Later on he also created a similar table for $\tan^{-1}x$.

Spence published his last work, Outlines of a theory of Algebraical Equations, deduced from the principles of Harriott, and extended to the fluxional or differential calculus was published in 1814. In which he took a systematic approach to solving equations up to the fourth degree using symmetrical functions of the roots.

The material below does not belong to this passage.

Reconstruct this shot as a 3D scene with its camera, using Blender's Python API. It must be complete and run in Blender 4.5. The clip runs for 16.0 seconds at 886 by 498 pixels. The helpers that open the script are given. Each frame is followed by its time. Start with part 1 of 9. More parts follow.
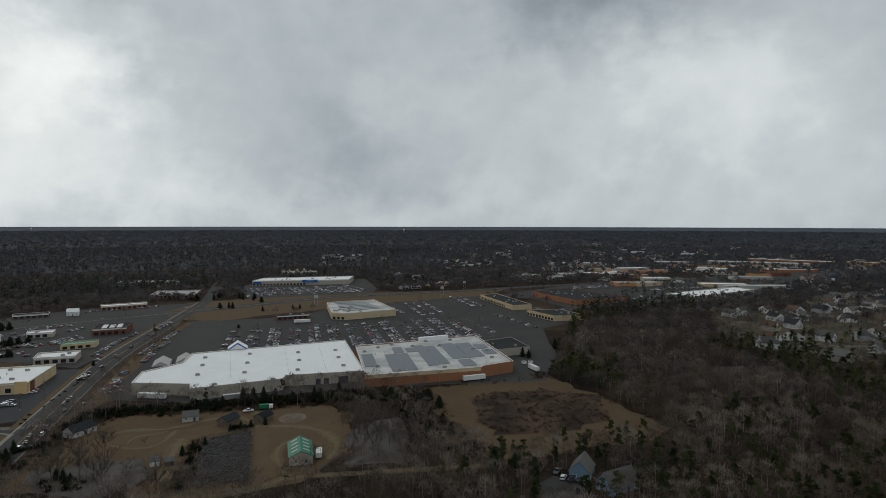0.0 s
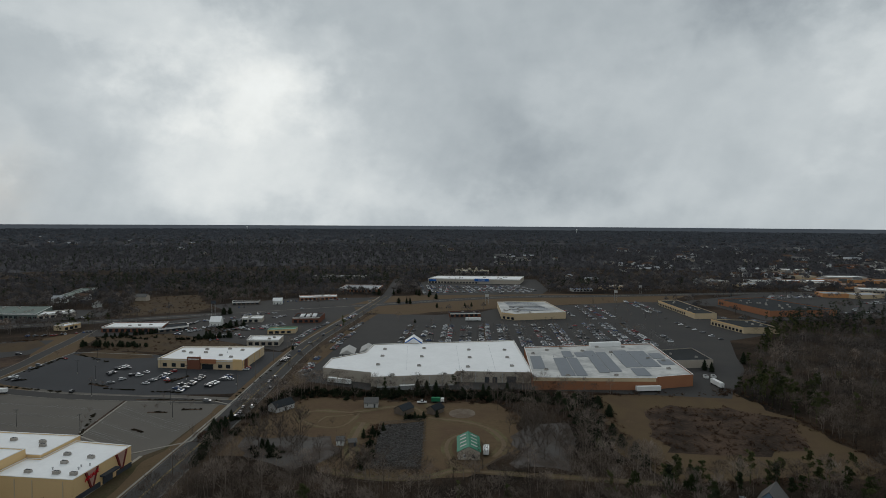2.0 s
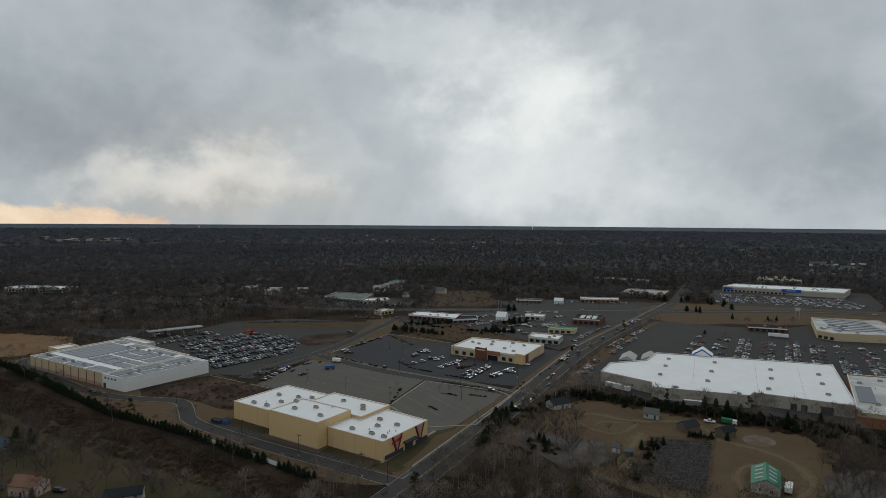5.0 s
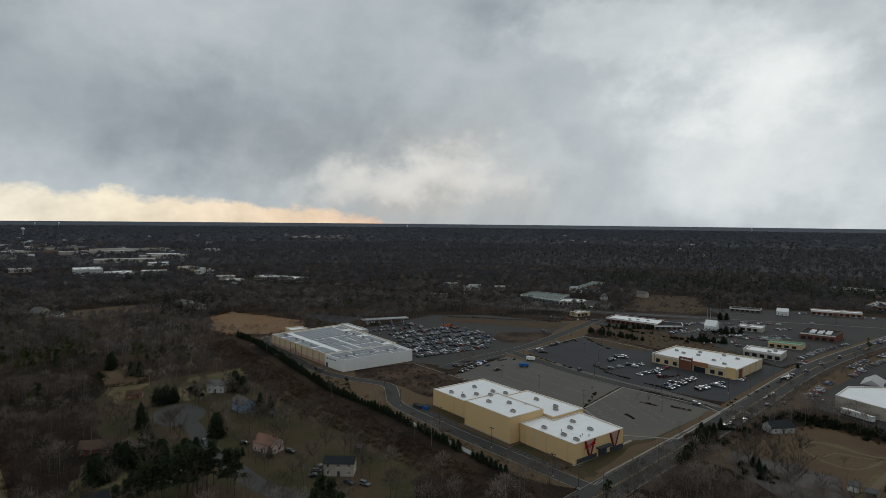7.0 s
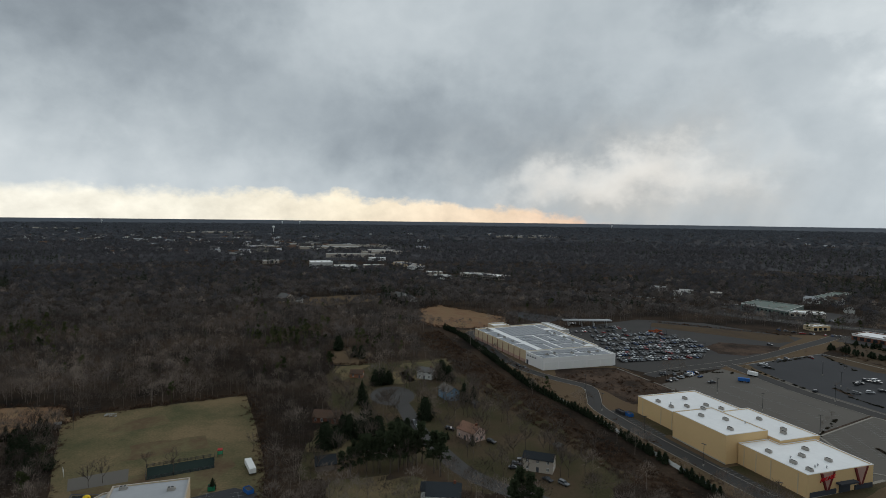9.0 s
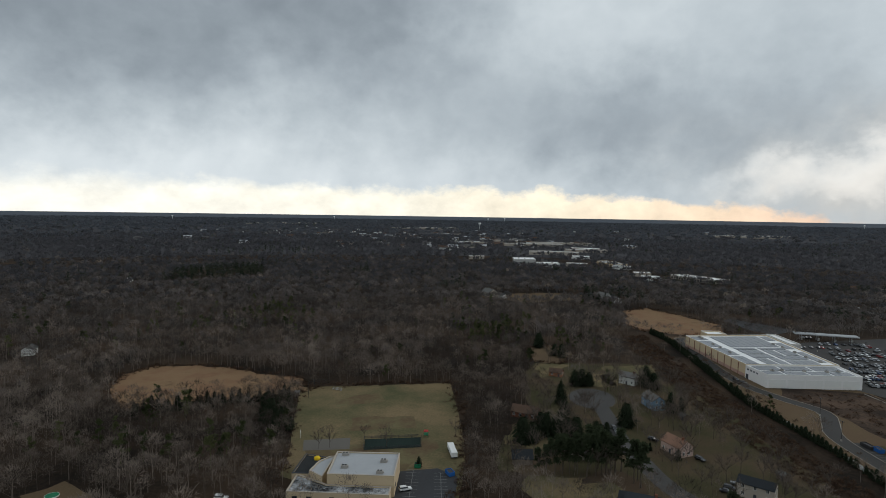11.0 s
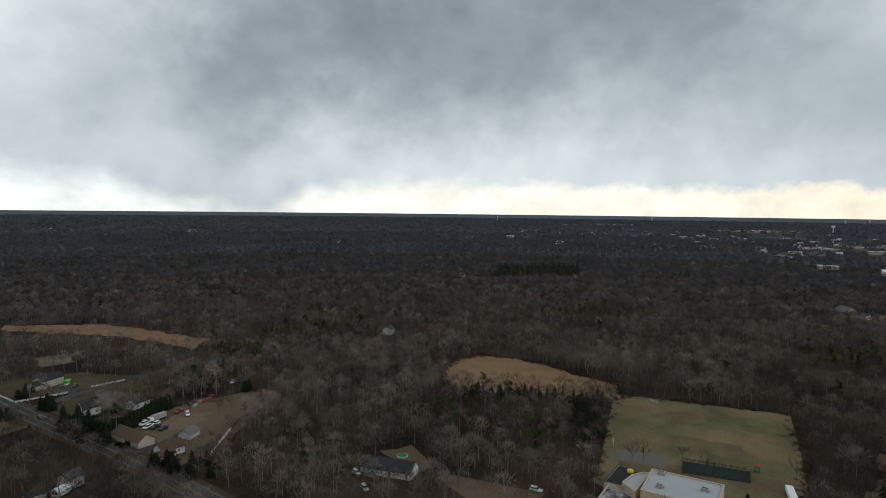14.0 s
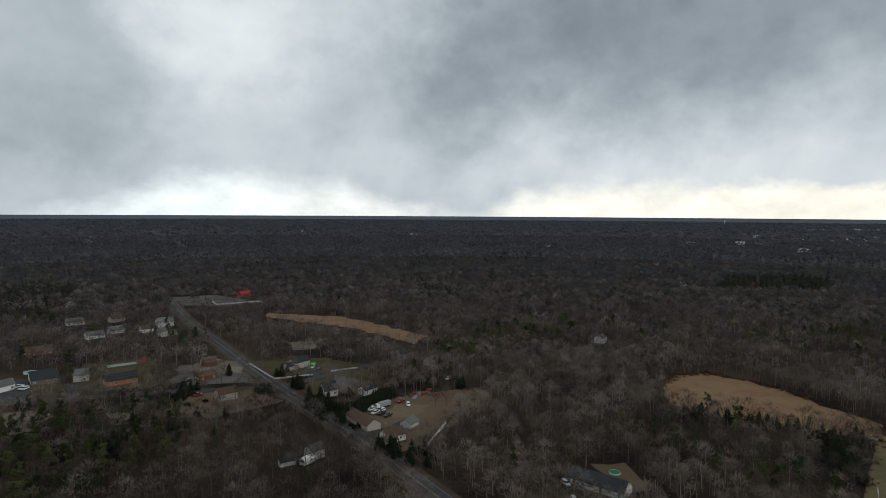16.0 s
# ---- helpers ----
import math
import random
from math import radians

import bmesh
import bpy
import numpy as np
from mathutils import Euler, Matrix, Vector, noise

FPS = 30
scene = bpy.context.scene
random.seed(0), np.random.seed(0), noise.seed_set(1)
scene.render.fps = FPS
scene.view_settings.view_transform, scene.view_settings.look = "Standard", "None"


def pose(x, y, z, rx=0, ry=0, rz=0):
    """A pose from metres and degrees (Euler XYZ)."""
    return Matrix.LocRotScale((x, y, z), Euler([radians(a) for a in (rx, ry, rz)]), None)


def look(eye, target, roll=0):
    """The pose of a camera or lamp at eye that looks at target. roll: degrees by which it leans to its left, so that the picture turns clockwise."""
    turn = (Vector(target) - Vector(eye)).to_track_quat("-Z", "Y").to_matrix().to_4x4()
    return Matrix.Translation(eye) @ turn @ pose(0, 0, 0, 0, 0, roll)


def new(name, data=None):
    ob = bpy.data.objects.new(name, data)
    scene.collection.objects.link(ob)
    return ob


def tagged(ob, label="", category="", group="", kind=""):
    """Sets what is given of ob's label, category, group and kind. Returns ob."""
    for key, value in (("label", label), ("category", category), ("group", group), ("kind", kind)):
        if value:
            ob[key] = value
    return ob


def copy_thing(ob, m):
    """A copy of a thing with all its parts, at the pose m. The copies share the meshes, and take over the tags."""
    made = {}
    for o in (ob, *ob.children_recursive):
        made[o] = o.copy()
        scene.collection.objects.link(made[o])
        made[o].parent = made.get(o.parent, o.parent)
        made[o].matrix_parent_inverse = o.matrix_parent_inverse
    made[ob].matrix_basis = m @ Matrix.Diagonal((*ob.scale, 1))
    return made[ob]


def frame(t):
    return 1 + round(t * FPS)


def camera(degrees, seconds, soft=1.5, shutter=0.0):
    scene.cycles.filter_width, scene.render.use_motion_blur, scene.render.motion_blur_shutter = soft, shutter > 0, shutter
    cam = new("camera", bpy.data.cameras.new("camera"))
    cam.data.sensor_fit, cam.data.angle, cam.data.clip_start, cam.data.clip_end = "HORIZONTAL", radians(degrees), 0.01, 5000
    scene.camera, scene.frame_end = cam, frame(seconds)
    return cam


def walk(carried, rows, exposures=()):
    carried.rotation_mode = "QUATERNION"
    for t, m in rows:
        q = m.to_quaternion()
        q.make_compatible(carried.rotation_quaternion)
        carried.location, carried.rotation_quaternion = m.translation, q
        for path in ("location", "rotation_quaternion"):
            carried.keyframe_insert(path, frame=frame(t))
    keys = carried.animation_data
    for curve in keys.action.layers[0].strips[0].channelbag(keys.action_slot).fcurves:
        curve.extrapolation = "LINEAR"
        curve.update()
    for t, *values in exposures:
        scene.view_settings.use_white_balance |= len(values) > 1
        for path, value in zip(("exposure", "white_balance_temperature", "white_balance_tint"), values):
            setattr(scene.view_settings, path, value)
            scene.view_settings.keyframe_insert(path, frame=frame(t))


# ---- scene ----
cam = camera(73.77, 16.0, soft=0.6)
H = 100.0  # flying height over the ground
# seconds, drift east, north and up, yaw, pitch, roll
ROWS = [
    (0, -0.00, 0.00, -0.00, -0.000, -2.475, -0.097),
    (0.5, 1.05, -0.19, 0.10, 4.208, -2.476, -0.108),
    (1, 1.23, -0.34, 0.49, 8.344, -2.492, -0.198),
    (1.5, 1.00, -0.82, 1.03, 12.431, -2.527, -0.318),
    (2, 1.00, -1.33, 1.45, 16.561, -2.561, -0.356),
    (2.5, 1.18, -1.63, 1.59, 20.726, -2.566, -0.368),
    (3, 1.42, -1.68, 1.70, 25.127, -2.576, -0.392),
    (3.5, 1.69, -1.48, 1.82, 29.684, -2.593, -0.395),
    (4, 2.12, -1.41, 1.70, 34.301, -2.567, -0.382),
    (6.5, 3.53, -1.18, 1.40, 57.710, -2.724, -0.510),
    (7, 3.78, -1.01, 1.00, 62.555, -2.743, -0.567),
    (7.5, 4.08, -0.92, 0.90, 67.381, -2.799, -0.571),
    (8, 4.32, -1.13, 0.75, 72.253, -2.867, -0.638),
    (8.5, 4.43, -1.56, 0.40, 77.105, -2.921, -0.728),
    (9, 4.48, -1.97, -0.05, 81.953, -2.940, -0.716),
    (11.5, 6.22, -0.63, 0.88, 106.551, -3.618, -0.879),
    (12, 6.26, -0.44, 1.26, 111.574, -3.715, -0.843),
    (12.5, 6.12, -0.71, 1.56, 116.474, -3.772, -0.737),
    (13, 6.15, -1.31, 1.90, 121.350, -3.792, -0.685),
    (13.5, 6.28, -1.94, 2.14, 126.375, -3.781, -0.679),
    (14, 6.24, -2.67, 2.29, 131.406, -3.747, -0.624),
    (14.5, 6.23, -3.28, 2.65, 136.457, -3.713, -0.564),
    (15, 6.27, -3.65, 3.01, 141.555, -3.662, -0.533),
    (15.5, 6.26, -4.14, 3.04, 146.587, -3.591, -0.471),
    (16, 6.26, -4.69, 2.87, 151.586, -3.526, -0.336),
]
walk(cam, [(t, pose(x, y, H + z, 90 + p, r, yaw)) for t, x, y, z, yaw, p, r in ROWS],
     exposures=[(0, 0.0, 6500, 10), (4, -0.06, 6480, 10), (6.5, -0.06, 6450, 10), (9, 0.08, 6400, 10), (12.5, 0.28, 6380, 10), (16, 0.2, 6400, 10)])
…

After Spence's death, John Herschel edited Mathematical Essays by the late William Spence, which was published in 1819, with John Galt writing a biography on Spence.

== Legacy ==
Spence's work was noted to be remarkable at the time, with John Herschel, his acquaintance and one of Britain's leading mathematicians at the time, had referenced it in one of his later publications Consideration of various points of analysis, which prompted Herschel to edit Spence's manuscripts. Spence was held in such high regard by Galt, and later Herschel that they published a collection of his individual essays in 1819. Posthumously, his work was met with appreciation from his contemporaries, with a review in the ninety-fourth number of the Quarterly Review (reproduced in Galt's The Literary and Miscellanies of John Galt, Volume 1) that described his first work in 1809 as:

" [The] first formal essay in our language on any distinct and considerable branch of the integral calculus, which has appeared since… Hellinsʼs papers on the ‘Rectification of the Conic Sections".